Nickel prices held above $17,500 (C$24,270) a tonne on Monday after Indonesia said last week it would cut next year’s nickel ore mining quota by about a third in a bid to tighten supply and lift prices.
Three-month nickel on the London Metal Exchange ended Monday at $17,578 a tonne after sliding from $18,075 the previous session. The contract had topped $18,160 on Jan. 14, according to Wuppertal-based traded Westmetall.
Indonesia’s Energy and Mineral Resources Ministry set a 2026 nickel production target of 250–260 million tonnes in its annual mining work plans and budgets, known as RKAB, down from 379 million tonnes approved for last year, state news agency Antara reported last week.
“Cutting domestic output will lift nickel prices on world markets,” minerals and coal director-general Tri Winarno said Wednesday in Jakarta.
Investors have been watching for signs of supply discipline from Indonesia, whose rapid buildup of mining and smelting capacity has pressured nickel prices and squeezed producers elsewhere. A lower ore cap would tighten feedstock for the country’s smelters, which supply stainless-steel and battery chains.

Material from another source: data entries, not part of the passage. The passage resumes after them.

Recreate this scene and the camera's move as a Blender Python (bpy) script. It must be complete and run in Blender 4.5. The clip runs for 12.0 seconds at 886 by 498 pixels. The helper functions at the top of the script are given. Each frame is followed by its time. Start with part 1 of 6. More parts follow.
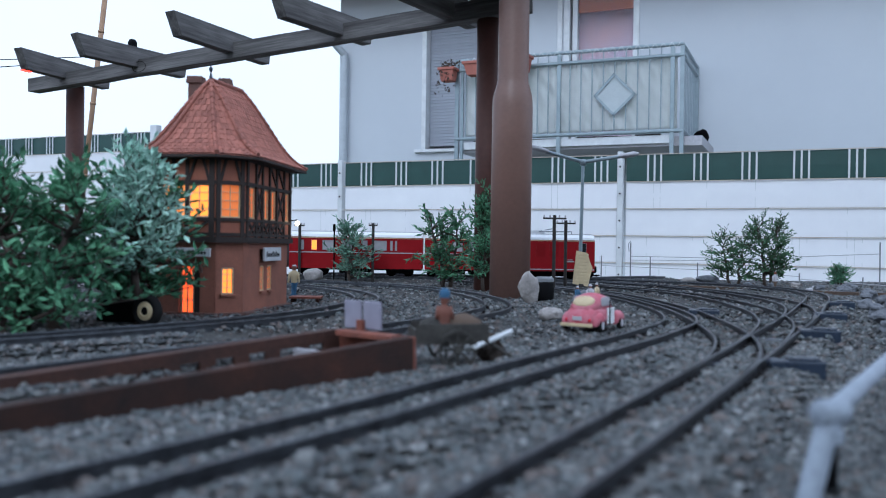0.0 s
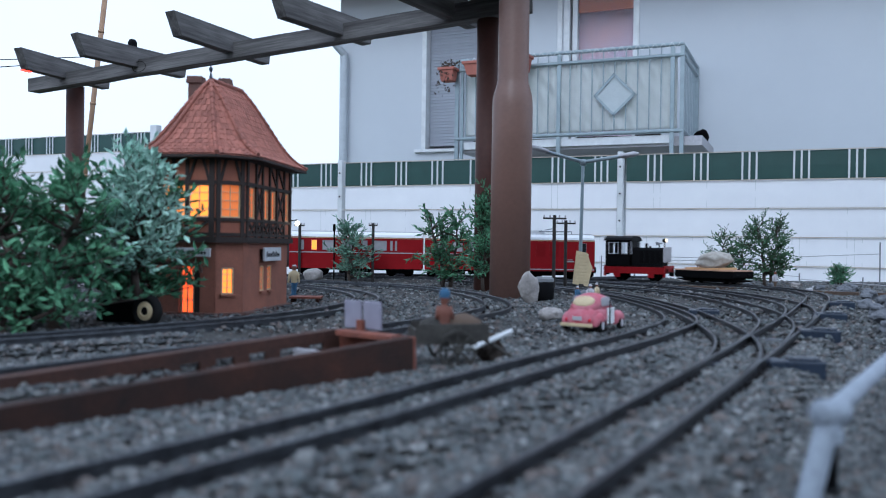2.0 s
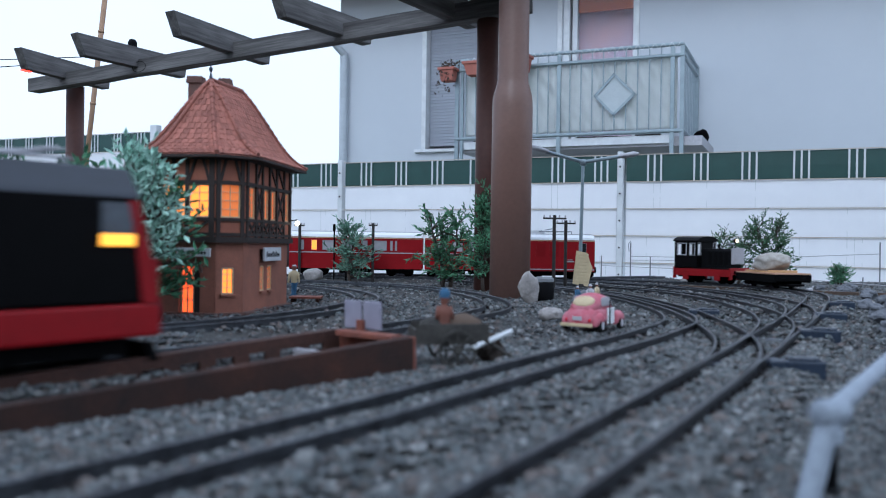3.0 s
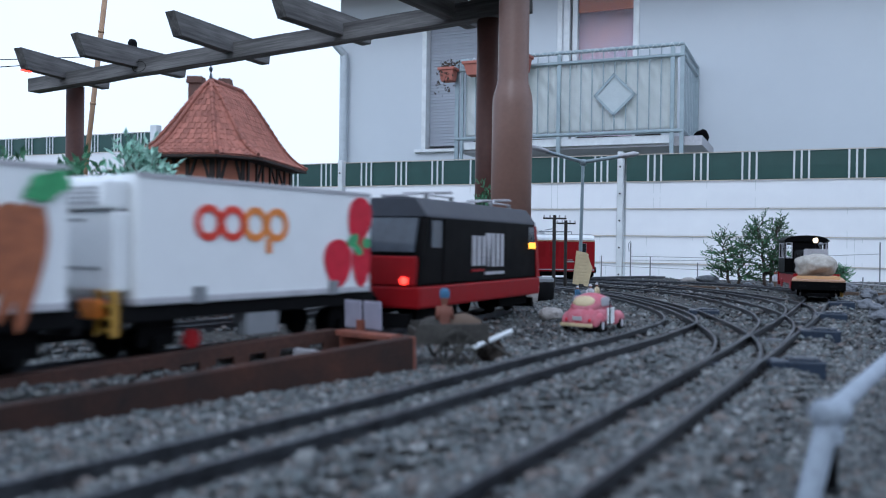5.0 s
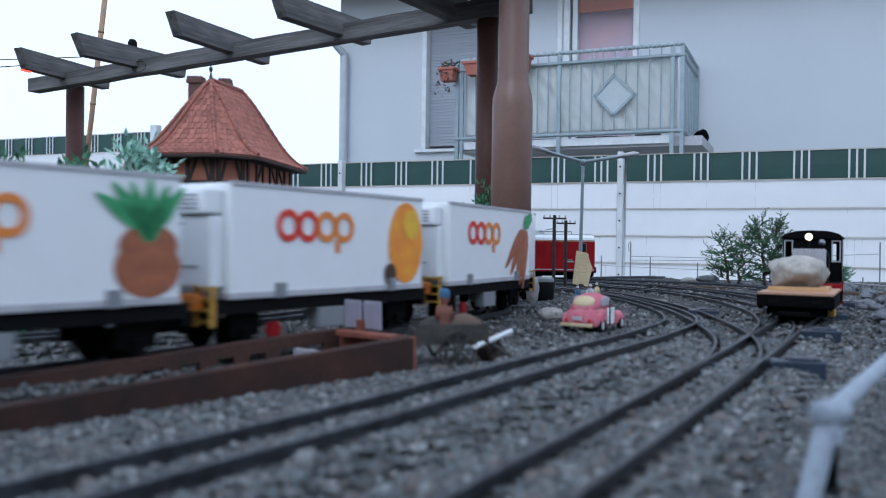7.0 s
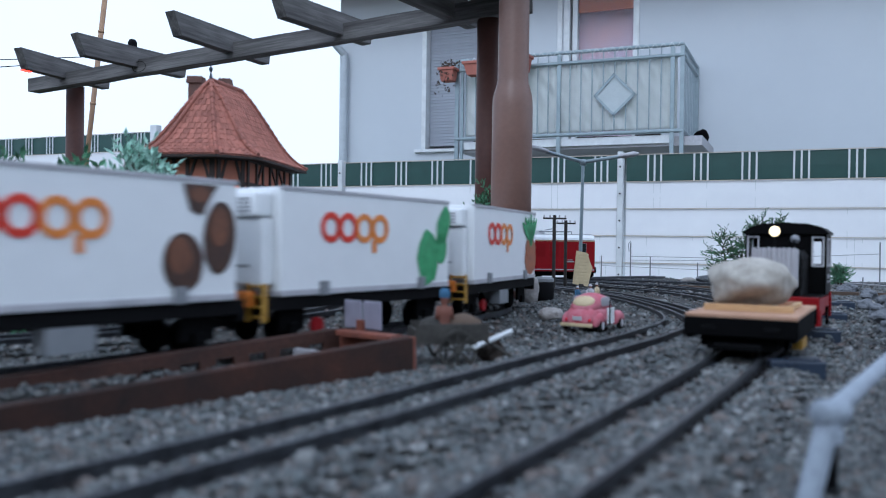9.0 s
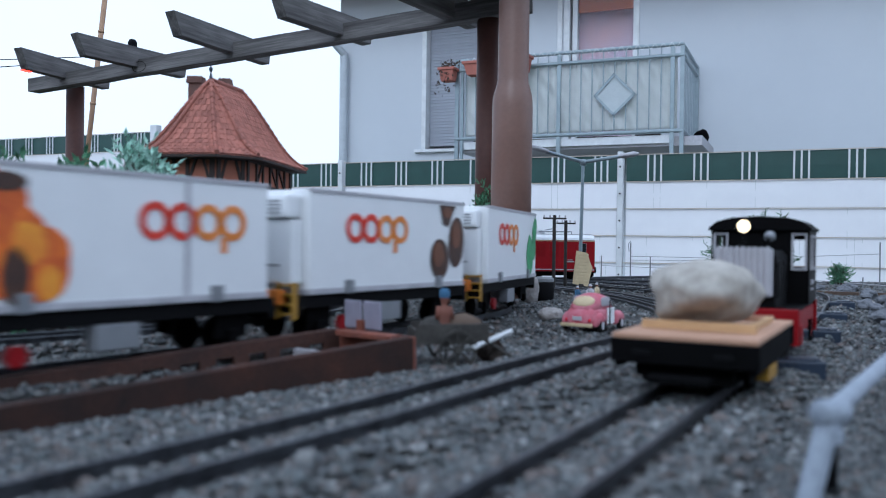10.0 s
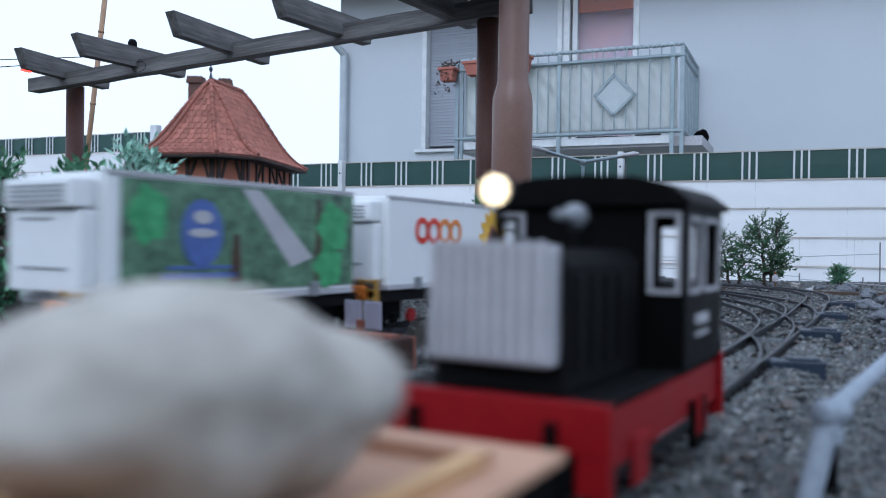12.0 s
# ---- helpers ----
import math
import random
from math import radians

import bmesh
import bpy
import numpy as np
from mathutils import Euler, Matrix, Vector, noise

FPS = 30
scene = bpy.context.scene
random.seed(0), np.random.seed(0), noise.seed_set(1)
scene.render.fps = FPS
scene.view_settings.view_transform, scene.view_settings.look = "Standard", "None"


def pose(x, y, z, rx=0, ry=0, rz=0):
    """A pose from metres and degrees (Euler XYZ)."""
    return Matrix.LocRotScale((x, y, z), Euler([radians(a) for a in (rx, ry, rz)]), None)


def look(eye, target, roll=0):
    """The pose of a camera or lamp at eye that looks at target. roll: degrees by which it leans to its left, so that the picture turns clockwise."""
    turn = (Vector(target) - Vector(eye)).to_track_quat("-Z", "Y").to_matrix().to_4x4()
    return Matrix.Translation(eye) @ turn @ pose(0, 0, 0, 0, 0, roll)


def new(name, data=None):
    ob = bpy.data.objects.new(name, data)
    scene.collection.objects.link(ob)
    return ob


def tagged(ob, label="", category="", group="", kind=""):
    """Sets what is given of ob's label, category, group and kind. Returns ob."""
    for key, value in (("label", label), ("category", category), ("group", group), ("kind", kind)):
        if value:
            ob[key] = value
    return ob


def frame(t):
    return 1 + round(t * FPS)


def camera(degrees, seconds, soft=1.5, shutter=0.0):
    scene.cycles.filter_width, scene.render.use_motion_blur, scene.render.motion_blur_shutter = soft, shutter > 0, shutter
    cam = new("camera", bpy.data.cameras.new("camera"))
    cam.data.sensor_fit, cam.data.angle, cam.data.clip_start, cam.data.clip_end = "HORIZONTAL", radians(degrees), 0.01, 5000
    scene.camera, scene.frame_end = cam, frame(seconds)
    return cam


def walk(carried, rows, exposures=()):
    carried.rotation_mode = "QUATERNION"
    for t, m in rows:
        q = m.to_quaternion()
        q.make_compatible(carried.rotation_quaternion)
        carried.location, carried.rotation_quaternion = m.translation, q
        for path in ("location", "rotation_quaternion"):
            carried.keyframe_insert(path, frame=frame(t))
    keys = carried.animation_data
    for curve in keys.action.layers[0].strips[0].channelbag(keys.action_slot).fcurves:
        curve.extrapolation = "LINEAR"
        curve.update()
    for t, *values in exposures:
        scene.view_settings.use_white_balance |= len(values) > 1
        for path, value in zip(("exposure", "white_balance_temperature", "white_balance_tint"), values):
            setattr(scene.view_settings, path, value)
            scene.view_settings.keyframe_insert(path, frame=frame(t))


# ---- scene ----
cam = camera(55.2, 12.0, soft=1.0, shutter=0.65)
EYE = (0.0, 0.0, 0.115)
STAND = look(EYE, (0.0, 10.0, 0.115 - 10.0 * 8.0 / 1500.0), roll=0.8)
walk(cam, [(0.0, STAND), (12.0, STAND)], exposures=((0.0, 0.40, 5200, 5), (12.0, 0.40, 5200, 5)))
cam.data.dof.use_dof = True
cam.data.dof.focus_distance = 3.2
cam.data.dof.aperture_fstop = 7.5

# ---- light: a bright overcast evening sky ----
world = bpy.data.worlds.new("sky")
scene.world = world
world.use_nodes = True
wt = world.node_tree
sky = wt.nodes.new("ShaderNodeTexSky")
sky.sky_type = "NISHITA"
sky.sun_disc = False
sky.sun_elevation = radians(14)
sky.sun_rotation = radians(200)
sky_bg = wt.nodes["Background"]
cloud_noise = wt.nodes.new("ShaderNodeTexNoise")
cloud_noise.inputs["Scale"].default_value = 2.2
cloud_noise.inputs["Detail"].default_value = 6
cloud_ramp = wt.nodes.new("ShaderNodeValToRGB")
cloud_ramp.color_ramp.elements[0].position = 0.3
cloud_ramp.color_ramp.elements[0].color = (0.84, 0.84, 0.84, 1)
cloud_ramp.color_ramp.elements[1].position = 0.62
cloud_ramp.color_ramp.elements[1].color = (0.95, 0.95, 0.95, 1)
cloud_mix = wt.nodes.new("ShaderNodeMixRGB")
cloud_mix.inputs[2].default_value = (10.6, 10.7, 11.5, 1)
wt.links.new(cloud_noise.outputs["Fac"], cloud_ramp.inputs["Fac"])
wt.links.new(cloud_ramp.outputs["Color"], cloud_mix.inputs[0])
wt.links.new(sky.outputs["Color"], cloud_mix.inputs[1])
wt.links.new(cloud_mix.outputs["Color"], sky_bg.inputs["Color"])
sky_bg.inputs["Strength"].default_value = 0.085

sun = new("sun", bpy.data.lights.new("sun", "SUN"))
sun.data.energy = 0.6
sun.data.angle = radians(25)
sun.data.color = (1.0, 0.95, 0.9)
sun.matrix_world = look((0, 0, 0), (0.34 * 2, 0.94 * 2, -0.75 * 2))


# ---- materials ----
def material(name, colour, rough=0.6, metal=0.0, second=None, scale=20.0, bump=0.0, bump_scale=80.0,
             grain=0.12, stretch=(1, 1, 1), island=0.0, each=0.0, coat=0.0, gloss=None):
    """A surface with two scales of variation: blotches between two colours, fine grain, and relief."""
    m = bpy.data.materials.new(name)
    m.use_nodes = True
    nt = m.node_tree
    b = nt.nodes["Principled BSDF"]
    tc = nt.nodes.new("ShaderNodeTexCoord")
    mp = nt.nodes.new("ShaderNodeMapping")
    mp.inputs["Scale"].default_value = stretch
    nt.links.new(tc.outputs["Object"], mp.inputs["Vector"])
    if second is None:
        second = tuple(c * 0.78 for c in colour)
    big = nt.nodes.new("ShaderNodeTexNoise")
    big.inputs["Scale"].default_value = scale
    big.inputs["Detail"].default_value = 5
    big.inputs["Roughness"].default_value = 0.65
    nt.links.new(mp.outputs[0], big.inputs["Vector"])
    ramp = nt.nodes.new("ShaderNodeValToRGB")
    ramp.color_ramp.elements[0].position = 0.5 - 0.22
    ramp.color_ramp.elements[1].position = 0.5 + 0.22
    ramp.color_ramp.elements[0].color = (*second, 1)
    ramp.color_ramp.elements[1].color = (*colour, 1)
    nt.links.new(big.outputs["Fac"], ramp.inputs["Fac"])
    fine = nt.nodes.new("ShaderNodeTexNoise")
    fine.inputs["Scale"].default_value = bump_scale
    fine.inputs["Detail"].default_value = 4
    nt.links.new(mp.outputs[0], fine.inputs["Vector"])
    mul = nt.nodes.new("ShaderNodeMixRGB")
    mul.blend_type = "OVERLAY"
    mul.inputs[0].default_value = grain
    nt.links.new(ramp.outputs[0], mul.inputs[1])
    nt.links.new(fine.outputs["Fac"], mul.inputs[2])
    out = mul.outputs[0]
    if island or each:
        if island:
            src = nt.nodes.new("ShaderNodeNewGeometry").outputs["Random Per Island"]
        else:
            src = nt.nodes.new("ShaderNodeObjectInfo").outputs["Random"]
        amount = island or each
        mr = nt.nodes.new("ShaderNodeMapRange")
        mr.inputs["To Min"].default_value = 1 - amount
        mr.inputs["To Max"].default_value = 1 + amount
        nt.links.new(src, mr.inputs["Value"])
        hs = nt.nodes.new("ShaderNodeHueSaturation")
        nt.links.new(mr.outputs[0], hs.inputs["Value"])
        nt.links.new(out, hs.inputs["Color"])
        out = hs.outputs[0]
    nt.links.new(out, b.inputs["Base Color"])
    b.inputs["Metallic"].default_value = metal
    b.inputs["Roughness"].default_value = rough
    rr = nt.nodes.new("ShaderNodeMapRange")
    rr.inputs["To Min"].default_value = max(0.02, rough - 0.12)
    rr.inputs["To Max"].default_value = min(1.0, rough + 0.12)
    nt.links.new(big.outputs["Fac"], rr.inputs["Value"])
    nt.links.new(rr.outputs[0], b.inputs["Roughness"])
    if max(colour) < 0.03:
        b.inputs["Specular IOR Level"].default_value = 0.06
    elif colour[0] > 6 * colour[1]:
        b.inputs["Specular IOR Level"].default_value = 0.2
    if gloss is not None:
        b.inputs["Specular IOR Level"].default_value = gloss
    if coat:
        b.inputs["Coat Weight"].default_value = coat
    if bump:
        bp = nt.nodes.new("ShaderNodeBump")
        bp.inputs["Strength"].default_value = 0.6
        bp.inputs["Distance"].default_value = bump
        nt.links.new(fine.outputs["Fac"], bp.inputs["Height"])
        nt.links.new(bp.outputs[0], b.inputs["Normal"])
    return m


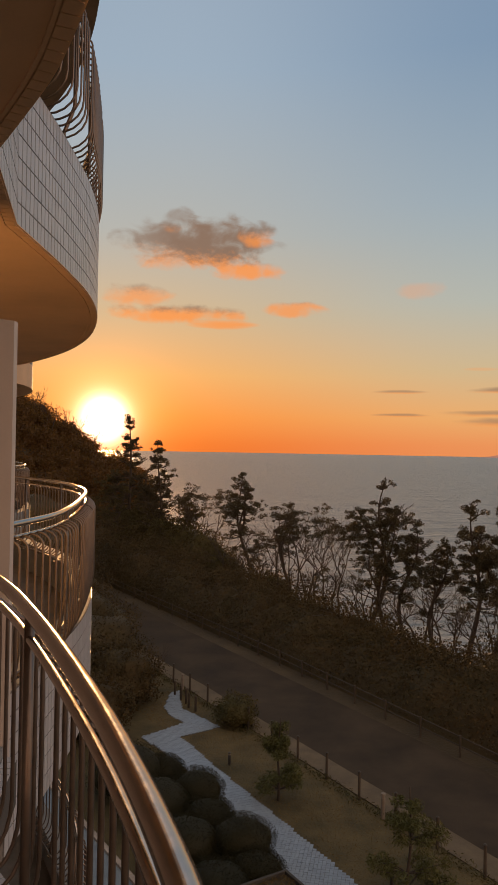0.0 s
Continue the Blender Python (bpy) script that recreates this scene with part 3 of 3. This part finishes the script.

Shanghai Metals Market estimated Indonesian processors consumed about 280 million tonnes of ore last year, above the ministry’s new target range.
Energy and Mineral Resources Minister Bahlil Lahadalia has urged large Indonesian refiners to buy ore from local miners to prevent monopolies, Antara reported. He was referring to concentrated buying power in the lopsided domestic ore market, (since an ore export ban remains in place) where dominant smelter groups can become the only practical customer for smaller local mining licence holders.